◆ Data segment:

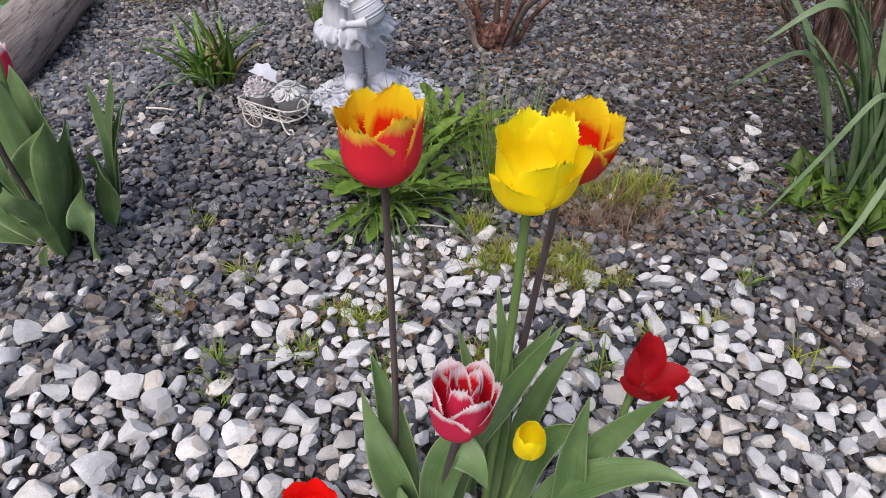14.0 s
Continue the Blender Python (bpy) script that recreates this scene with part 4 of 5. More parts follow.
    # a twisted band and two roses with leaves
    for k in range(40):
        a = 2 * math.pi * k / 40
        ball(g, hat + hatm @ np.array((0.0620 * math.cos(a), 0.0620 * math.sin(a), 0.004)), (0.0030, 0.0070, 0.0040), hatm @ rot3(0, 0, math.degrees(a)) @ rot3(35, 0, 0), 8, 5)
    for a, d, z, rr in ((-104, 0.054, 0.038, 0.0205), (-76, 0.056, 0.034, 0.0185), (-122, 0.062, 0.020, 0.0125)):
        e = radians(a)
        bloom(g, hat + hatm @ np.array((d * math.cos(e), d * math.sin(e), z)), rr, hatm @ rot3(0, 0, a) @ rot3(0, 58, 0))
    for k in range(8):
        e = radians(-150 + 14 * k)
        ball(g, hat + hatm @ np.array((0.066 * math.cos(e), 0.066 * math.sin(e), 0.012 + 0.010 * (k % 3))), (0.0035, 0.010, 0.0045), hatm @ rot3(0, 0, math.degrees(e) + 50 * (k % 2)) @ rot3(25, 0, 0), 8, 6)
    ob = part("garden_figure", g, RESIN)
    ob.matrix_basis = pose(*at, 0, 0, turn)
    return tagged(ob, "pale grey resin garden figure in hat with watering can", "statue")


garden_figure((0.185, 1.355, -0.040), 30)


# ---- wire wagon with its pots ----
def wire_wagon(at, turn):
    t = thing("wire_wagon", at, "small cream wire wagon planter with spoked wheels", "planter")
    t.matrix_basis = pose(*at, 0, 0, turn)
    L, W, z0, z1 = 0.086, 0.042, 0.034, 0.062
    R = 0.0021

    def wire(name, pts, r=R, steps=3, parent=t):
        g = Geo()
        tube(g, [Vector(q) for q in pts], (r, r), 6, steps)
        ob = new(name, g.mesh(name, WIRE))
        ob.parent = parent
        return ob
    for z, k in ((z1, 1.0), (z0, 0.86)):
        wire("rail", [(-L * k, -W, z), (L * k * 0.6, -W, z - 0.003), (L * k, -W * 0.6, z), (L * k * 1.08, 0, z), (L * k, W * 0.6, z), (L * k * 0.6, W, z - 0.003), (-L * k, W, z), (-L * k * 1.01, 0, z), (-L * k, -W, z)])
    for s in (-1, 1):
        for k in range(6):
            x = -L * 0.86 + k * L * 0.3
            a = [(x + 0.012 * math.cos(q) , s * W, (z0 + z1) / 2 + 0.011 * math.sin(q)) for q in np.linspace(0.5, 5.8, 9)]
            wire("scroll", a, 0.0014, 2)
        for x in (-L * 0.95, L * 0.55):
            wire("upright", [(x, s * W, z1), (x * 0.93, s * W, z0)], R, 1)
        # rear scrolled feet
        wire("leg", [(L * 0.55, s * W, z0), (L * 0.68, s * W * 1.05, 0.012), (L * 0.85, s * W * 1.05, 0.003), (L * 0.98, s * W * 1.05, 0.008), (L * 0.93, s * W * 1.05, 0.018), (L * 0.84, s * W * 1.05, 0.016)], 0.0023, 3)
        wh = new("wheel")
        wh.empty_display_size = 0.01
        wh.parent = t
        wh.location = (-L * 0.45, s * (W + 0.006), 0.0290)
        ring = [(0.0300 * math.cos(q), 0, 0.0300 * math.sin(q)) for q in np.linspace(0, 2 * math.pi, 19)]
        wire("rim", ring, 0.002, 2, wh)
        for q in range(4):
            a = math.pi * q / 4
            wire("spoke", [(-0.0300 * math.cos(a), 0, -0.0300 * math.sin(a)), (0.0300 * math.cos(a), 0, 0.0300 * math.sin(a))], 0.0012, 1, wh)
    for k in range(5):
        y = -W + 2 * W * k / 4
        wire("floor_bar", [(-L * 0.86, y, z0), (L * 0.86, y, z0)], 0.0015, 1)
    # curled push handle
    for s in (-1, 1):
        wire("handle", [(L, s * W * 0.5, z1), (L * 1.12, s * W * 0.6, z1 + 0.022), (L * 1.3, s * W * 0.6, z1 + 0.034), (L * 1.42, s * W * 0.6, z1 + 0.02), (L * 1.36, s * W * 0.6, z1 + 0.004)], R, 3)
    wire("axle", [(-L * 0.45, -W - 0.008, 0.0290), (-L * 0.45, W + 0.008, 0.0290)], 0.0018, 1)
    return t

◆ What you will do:
Without the pictures, write out the whole listing above exactly as it appears.

◆ Full answer:
14.0 s
Continue the Blender Python (bpy) script that recreates this scene with part 4 of 5. More parts follow.
    # a twisted band and two roses with leaves
    for k in range(40):
        a = 2 * math.pi * k / 40
        ball(g, hat + hatm @ np.array((0.0620 * math.cos(a), 0.0620 * math.sin(a), 0.004)), (0.0030, 0.0070, 0.0040), hatm @ rot3(0, 0, math.degrees(a)) @ rot3(35, 0, 0), 8, 5)
    for a, d, z, rr in ((-104, 0.054, 0.038, 0.0205), (-76, 0.056, 0.034, 0.0185), (-122, 0.062, 0.020, 0.0125)):
        e = radians(a)
        bloom(g, hat + hatm @ np.array((d * math.cos(e), d * math.sin(e), z)), rr, hatm @ rot3(0, 0, a) @ rot3(0, 58, 0))
    for k in range(8):
        e = radians(-150 + 14 * k)
        ball(g, hat + hatm @ np.array((0.066 * math.cos(e), 0.066 * math.sin(e), 0.012 + 0.010 * (k % 3))), (0.0035, 0.010, 0.0045), hatm @ rot3(0, 0, math.degrees(e) + 50 * (k % 2)) @ rot3(25, 0, 0), 8, 6)
    ob = part("garden_figure", g, RESIN)
    ob.matrix_basis = pose(*at, 0, 0, turn)
    return tagged(ob, "pale grey resin garden figure in hat with watering can", "statue")


garden_figure((0.185, 1.355, -0.040), 30)


# ---- wire wagon with its pots ----
def wire_wagon(at, turn):
    t = thing("wire_wagon", at, "small cream wire wagon planter with spoked wheels", "planter")
    t.matrix_basis = pose(*at, 0, 0, turn)
    L, W, z0, z1 = 0.086, 0.042, 0.034, 0.062
    R = 0.0021

    def wire(name, pts, r=R, steps=3, parent=t):
        g = Geo()
        tube(g, [Vector(q) for q in pts], (r, r), 6, steps)
        ob = new(name, g.mesh(name, WIRE))
        ob.parent = parent
        return ob
    for z, k in ((z1, 1.0), (z0, 0.86)):
        wire("rail", [(-L * k, -W, z), (L * k * 0.6, -W, z - 0.003), (L * k, -W * 0.6, z), (L * k * 1.08, 0, z), (L * k, W * 0.6, z), (L * k * 0.6, W, z - 0.003), (-L * k, W, z), (-L * k * 1.01, 0, z), (-L * k, -W, z)])
    for s in (-1, 1):
        for k in range(6):
            x = -L * 0.86 + k * L * 0.3
            a = [(x + 0.012 * math.cos(q) , s * W, (z0 + z1) / 2 + 0.011 * math.sin(q)) for q in np.linspace(0.5, 5.8, 9)]
            wire("scroll", a, 0.0014, 2)
        for x in (-L * 0.95, L * 0.55):
            wire("upright", [(x, s * W, z1), (x * 0.93, s * W, z0)], R, 1)
        # rear scrolled feet
        wire("leg", [(L * 0.55, s * W, z0), (L * 0.68, s * W * 1.05, 0.012), (L * 0.85, s * W * 1.05, 0.003), (L * 0.98, s * W * 1.05, 0.008), (L * 0.93, s * W * 1.05, 0.018), (L * 0.84, s * W * 1.05, 0.016)], 0.0023, 3)
        wh = new("wheel")
        wh.empty_display_size = 0.01
        wh.parent = t
        wh.location = (-L * 0.45, s * (W + 0.006), 0.0290)
        ring = [(0.0300 * math.cos(q), 0, 0.0300 * math.sin(q)) for q in np.linspace(0, 2 * math.pi, 19)]
        wire("rim", ring, 0.002, 2, wh)
        for q in range(4):
            a = math.pi * q / 4
            wire("spoke", [(-0.0300 * math.cos(a), 0, -0.0300 * math.sin(a)), (0.0300 * math.cos(a), 0, 0.0300 * math.sin(a))], 0.0012, 1, wh)
    for k in range(5):
        y = -W + 2 * W * k / 4
        wire("floor_bar", [(-L * 0.86, y, z0), (L * 0.86, y, z0)], 0.0015, 1)
    # curled push handle
    for s in (-1, 1):
        wire("handle", [(L, s * W * 0.5, z1), (L * 1.12, s * W * 0.6, z1 + 0.022), (L * 1.3, s * W * 0.6, z1 + 0.034), (L * 1.42, s * W * 0.6, z1 + 0.02), (L * 1.36, s * W * 0.6, z1 + 0.004)], R, 3)
    wire("axle", [(-L * 0.45, -W - 0.008, 0.0290), (-L * 0.45, W + 0.008, 0.0290)], 0.0018, 1)
    return t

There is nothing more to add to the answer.